Nottingham City Council has drawn up a blueprint for how it will become a financially sustainable, resilient and better run organisation which consistently delivers services which residents can trust and rely on.

The Council’s Improvement Plan, due to be discussed by its Executive Board on 16 July, addresses the issues and challenges which led to the Government’s appointment of Commissioners to oversee the authority.  The Plan has been developed and agreed with the Commissioners and will guide the improvement required across the Council over the next 2 years. 

Delivery of the Plan will result in a Council that looks, feels and operates significantly differently to the way it currently does.  It will enable the Council to be:

  • A Council that delivers for Nottingham with a clear direction and purpose – a clear vision and purpose will guide the transformation of the organisation, its budget strategy, workforce development, and future priorities for the city and its residents; and clearly explain how the council will deliver, enable and influence others to achieve those priorities.
  • A Council that is financially sustainable – The Council needs to ‘live within its means’ and be able to deliver a balanced budget and sustainable financial plan. This will be attained through the delivery of credible savings plans, robust financial management, improved commercial practice, and a programme of capital assets disposal.
  • A Council that is well run with effective people, processes and systems – The Council will continue to modernise how it operates and improve its productivity and operational efficiency so it can deliver to the best of its ability. This includes strengthening governance, making sure roles and responsibilities are clearly understood, and looking at how service delivery is supported and enabled by business processes and systems.

The Council’s Leader, Cllr Neghat Khan said that the authority will always work hard for the people it serves and strive to provide the best services but that in recent years, this has become increasingly challenging.

She said: “We no longer have the money to deliver all the services people want or to support them in the way we would like; demand is overwhelming us; and the landscape in which we operate is changing and we have sometimes been slow to adapt to deliver services in different ways or by working with partners.

“We are clear that we must change – and accept that we must do this quickly. Put simply: the next three years will make or break the council. That is why we have drawn up our Improvement Plan: a roadmap that recognises the urgency of the task ahead and sets out how we can move from crisis to stability, to get back on track to deliver for the people of Nottingham.

“This won’t be easy. There are services we currently provide that we will have to reduce; there are other services that must change to be more efficient; and there are some things we will simply have to stop doing and look at new ways of working with our partners to deliver them.

“Our Improvement Plan recognises that we must learn from the mistakes of the past and overcome the barriers that have slowed our improvement progress.

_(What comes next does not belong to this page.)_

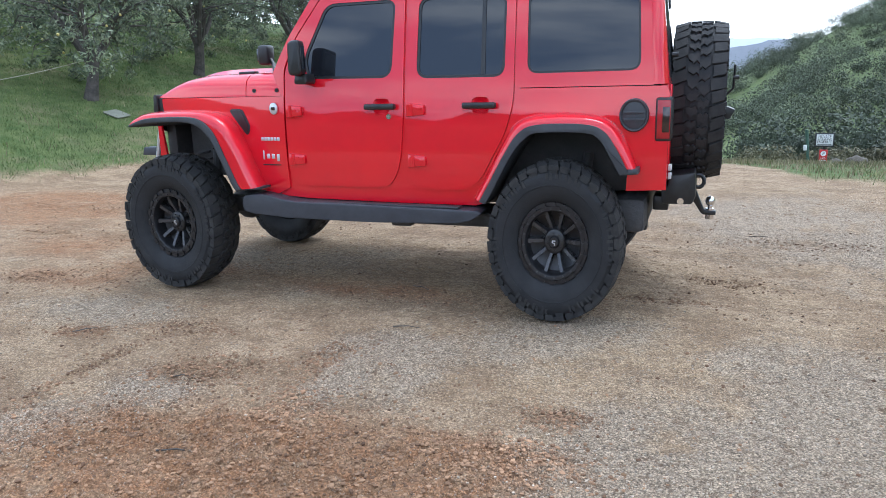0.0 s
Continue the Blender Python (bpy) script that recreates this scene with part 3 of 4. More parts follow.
spots, straw = [], []
while len(spots) < 105000:
    r = 9 + 22 * rng.random() ** 1.4
    a = rng.uniform(-1.05, -0.35)
    x, y = 0.8 + r * math.sin(a), -4 + r * math.cos(a)
    g = grassy(x, y)
    if rng.random() < g * g:
        (straw if rng.random() < 0.02 + 0.45 * (1 - g) else spots).append((x, y))
blades("grass", spots, 0.015, 0.065, BLADE, "short green grass on the orchard slope")
for k in range(9000):
    x, y = rng.uniform(1.0, 9.0), rng.uniform(5.8, 17)
    if rng.random() < grassy(x, y) ** 2:
        straw.append((x, y))
blades("dry_grass", straw, 0.03, 0.13, STRAW, "dry straw-coloured grass and weeds", 0.45)
spots = [(x, y) for x, y in zip(rng.uniform(1.0, 9.0, 16000), rng.uniform(5.8, 17, 16000)) if noise.noise(Vector((x, y, 2))) > -0.1 and rng.random() < grassy(x, y) ** 2]
blades("weeds", spots, 0.02, 0.11, WEED, "green and straw-coloured weeds on the verge of the track", 0.4)

# loose stones and clods
STONES = leafy("gravel", (0.13, 0.10, 0.072), (0.39, 0.32, 0.24), 0.9)
CLODS = leafy("clods", (0.10, 0.056, 0.031), (0.31, 0.185, 0.104), 0.95)


def grit(name, count, lo, hi, place, material, label, plain=False):
    bm = bmesh.new()
    if plain:
        bmesh.ops.create_cube(bm, size=1.3)
    else:
        bmesh.ops.create_icosphere(bm, subdivisions=1, radius=1)
    v0 = np.array([v.co for v in bm.verts])
    bm.verts.ensure_lookup_table()
    f0 = np.array([[v.index for v in f.verts] for f in bm.faces])
    bm.free()
    vs, fs, k = [], [], 0
    while k < count:
        x, y = place()
        s = lo + (hi - lo) * rng.random() ** 7
        q = v0 * (1 + rng.normal(size=(len(v0), 1)) * 0.16) * np.array([1, rng.uniform(0.6, 1), rng.uniform(0.4, 0.8)]) * s
        a = rng.uniform(0, 6.28)
        q = q @ np.array([[math.cos(a), -math.sin(a), 0], [math.sin(a), math.cos(a), 0], [0, 0, 1]])
        vs.append(q + np.array([x, y, at_ground(x, y) + s * 0.12]))
        fs.append(f0 + k * len(v0))
        k += 1
    return tagged(raw(name, np.concatenate(vs).tolist(), np.concatenate(fs).tolist(), material), label, "stones", kind="stuff")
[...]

“We are confident in our ability to implement the actions in this plan with the necessary urgency and pace. We believe that we can build a sustainable and resilient council and work towards a brighter future for Nottingham.”

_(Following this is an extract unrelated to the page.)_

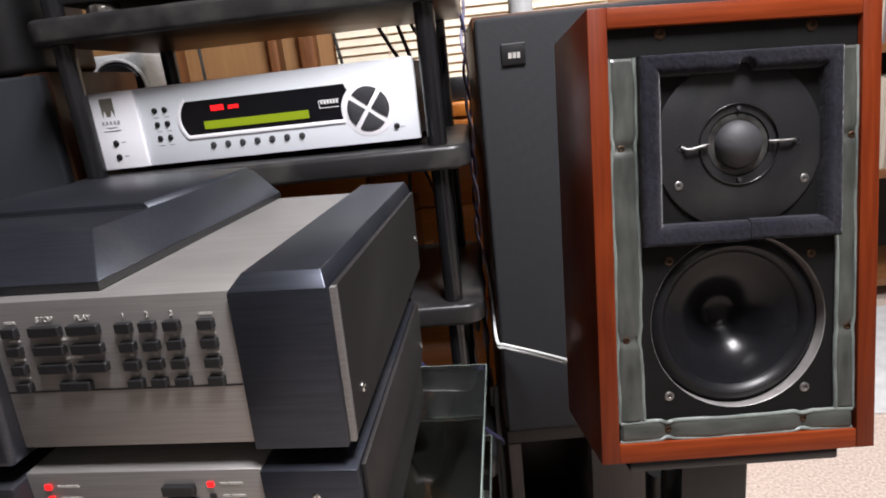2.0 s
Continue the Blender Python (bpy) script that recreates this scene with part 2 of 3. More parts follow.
def slab(bm, outline, z0, z1, bevel=0.0):
    """An outline in x and y, made solid from z0 to z1."""
    low = [bm.verts.new((x, y, z0)) for x, y in outline]
    top = [bm.verts.new((x, y, z1)) for x, y in outline]
    n = len(outline)
    faces = [bm.faces.new(low[::-1]), bm.faces.new(top)]
    faces += [bm.faces.new((low[k], low[(k + 1) % n], top[(k + 1) % n], top[k])) for k in range(n)]
    bmesh.ops.recalc_face_normals(bm, faces=faces)
    if bevel:
        bmesh.ops.bevel(bm, geom=list(faces[1].edges) + list(faces[0].edges), offset=bevel, segments=3, profile=0.5, affect="EDGES")
    return bm


def rounded(x0, x1, y0, y1, r, seg=6):
    pts = []
    for cx, cy, a in ((x1 - r, y1 - r, 0), (x0 + r, y1 - r, 90), (x0 + r, y0 + r, 180), (x1 - r, y0 + r, 270)):
        pts += [(cx + r * math.cos(radians(a + 90 * k / seg)), cy + r * math.sin(radians(a + 90 * k / seg))) for k in range(seg + 1)]
    return pts


def solid(low, high):
    """A six-sided body from four lower and four upper corners."""
    bm = bmesh.new()
    v = [bm.verts.new(p) for p in (*low, *high)]
    for f in ((3, 2, 1, 0), (4, 5, 6, 7), (0, 1, 5, 4), (1, 2, 6, 5), (2, 3, 7, 6), (3, 0, 4, 7)):
        bm.faces.new([v[k] for k in f])
    bmesh.ops.recalc_face_normals(bm, faces=bm.faces)
    return bm


def edged(bm, offset, seg=2):
    bmesh.ops.bevel(bm, geom=list(bm.edges), offset=offset, segments=seg, profile=0.5, affect="EDGES")
    return bm


def tube(bm, points, r, seg=8):
    """A cable through the given points, smoothed."""
    pts = [Vector(p) for p in points]
    path = []
    for k in range(len(pts) - 1):
        p0, p1, p2, p3 = pts[max(k - 1, 0)], pts[k], pts[k + 1], pts[min(k + 2, len(pts) - 1)]
        for j in range(8):
            s = j / 8
            path.append(0.5 * (2 * p1 + (p2 - p0) * s + (2 * p0 - 5 * p1 + 4 * p2 - p3) * s * s + (3 * p1 - p0 - 3 * p2 + p3) * s ** 3))
    path.append(pts[-1])
    rings = []
    for k, p in enumerate(path):
        way = (path[min(k + 1, len(path) - 1)] - path[max(k - 1, 0)]).normalized()
        side = way.cross(Vector((0.13, 0.2, 0.97))).normalized()
        up = side.cross(way)
        rings.append([bm.verts.new(p + r * (math.cos(a) * side + math.sin(a) * up)) for a in (j * math.tau / seg for j in range(seg))])
    for a, b in zip(rings, rings[1:]):
        for k in range(seg):
            bm.faces.new((a[k], a[(k + 1) % seg], b[(k + 1) % seg], b[k]))
    bm.faces.new(rings[0]), bm.faces.new(rings[-1][::-1])
    bmesh.ops.recalc_face_normals(bm, faces=bm.faces)
    return bm


def mesh_object(name, bm, mat, smooth=True):
    data = bpy.data.meshes.new(name)
    bm.to_mesh(data)
    bm.free()
    data.materials.append(mat)
    if smooth:
        data.polygons.foreach_set("use_smooth", [True] * len(data.polygons))
        data.set_sharp_from_angle(angle=radians(35))
    return new(name, data)


def part(name, bm, mat, parent, label=""):
    ob = mesh_object(name, bm, mat)
    ob.parent = parent
    return tagged(ob, label)


def thing(name, m, label, category, group="", kind=""):
    ob = new(name)
    ob.empty_display_size = 0.05
    ob.matrix_world = m
    return tagged(ob, label, category, group, kind)


def single(name, bm, mat, label, category, group="", kind=""):
    return tagged(mesh_object(name, bm, mat), label, category, group, kind)


def structure(name, bm, mat, label, category):
    return tagged(mesh_object(name, bm, mat), label, category, "", "structure")


def lettering(text, size, mat, parent, x, y, z, name="lettering", label=""):
    """Words in the built-in font, standing upright and facing -y, centred on x."""
    curve = bpy.data.curves.new(name, "FONT")
    curve.body, curve.size, curve.align_x, curve.align_y, curve.extrude = text, size, "CENTER", "CENTER", 0.0002
    temp = bpy.data.objects.new(name, curve)
    data = bpy.data.meshes.new_from_object(temp)
    bpy.data.objects.remove(temp)
    data.transform(pose(x, y, z, 90, 0, 0))
    data.materials.clear()
    data.materials.append(mat)
    ob = new(name, data)
    ob.parent = parent
    return tagged(ob, label)


def bars(parent, mat, x, y, z, widths, height=0.0016, gap=0.0008, name="printed_bar"):
    """Unreadable small writing, as a row of flat bars centred on x."""
    at = x - (sum(widths) + gap * (len(widths) - 1)) / 2
    for w in widths:
        part(name, box(bmesh.new(), at, at + w, y - 0.0003, y + 0.0004, z - height / 2, z + height / 2), mat, parent)
        at += w + gap


def screw(parent, x, y, z, r, mat, name="screw", label=""):
    """A round-headed screw facing -y, with a cross slot."""
    bm = lathe(bmesh.new(), [(r, -0.0002), (r, r * 0.14), (r * 0.82, r * 0.26), (r * 0.52, r * 0.30), (r * 0.42, r * 0.02), (0, -0.02 * r)], (x, y, z), 16)
    return part(name, bm, mat, parent, label)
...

Tony McArdle, who leads the team of Commissioners which also includes Commissioner for Finance, Margaret Lee, and Commissioner for Transformation, Sharon Kemp, said: “In setting out the reasons for our appointment as Commissioners, the Secretary of State identified a series of failings that we were tasked with addressing. We have worked closely with the Council as it has developed its Improvement Plan, being clear what we require the Council must achieve by February 2026. 

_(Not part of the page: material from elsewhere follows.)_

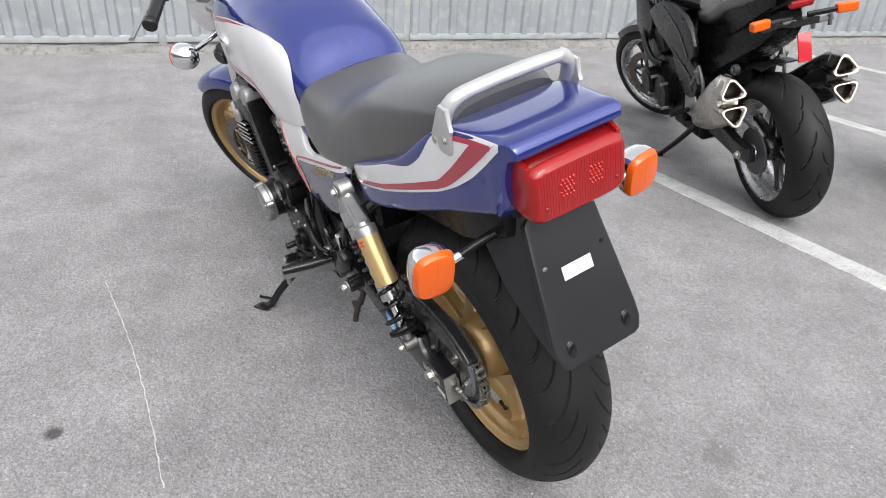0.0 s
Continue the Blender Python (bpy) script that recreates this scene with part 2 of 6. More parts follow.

“We believe the Council’s Improvement Plan is an effective response to the challenge we have set and includes a comprehensive set of measures which represent a real commitment to change. However, we need to be clear that the Plan absolutely has to be delivered. If it isn’t, the issues currently faced by the council will remain. 

The Council’s Chief Executive, Mel Barrett, said: “The Commissioners have been clear about what the Council needs to do in the next phase of its improvement journey. Our Improvement Plan sets out how we will deliver the requirements and expectations set by the Commissioners.  Of course, challenges will remain and indeed new ones will emerge but I am confident that the Council will continue to move forwards and make progress so it can serve the city in the most economical, efficient and effective way.”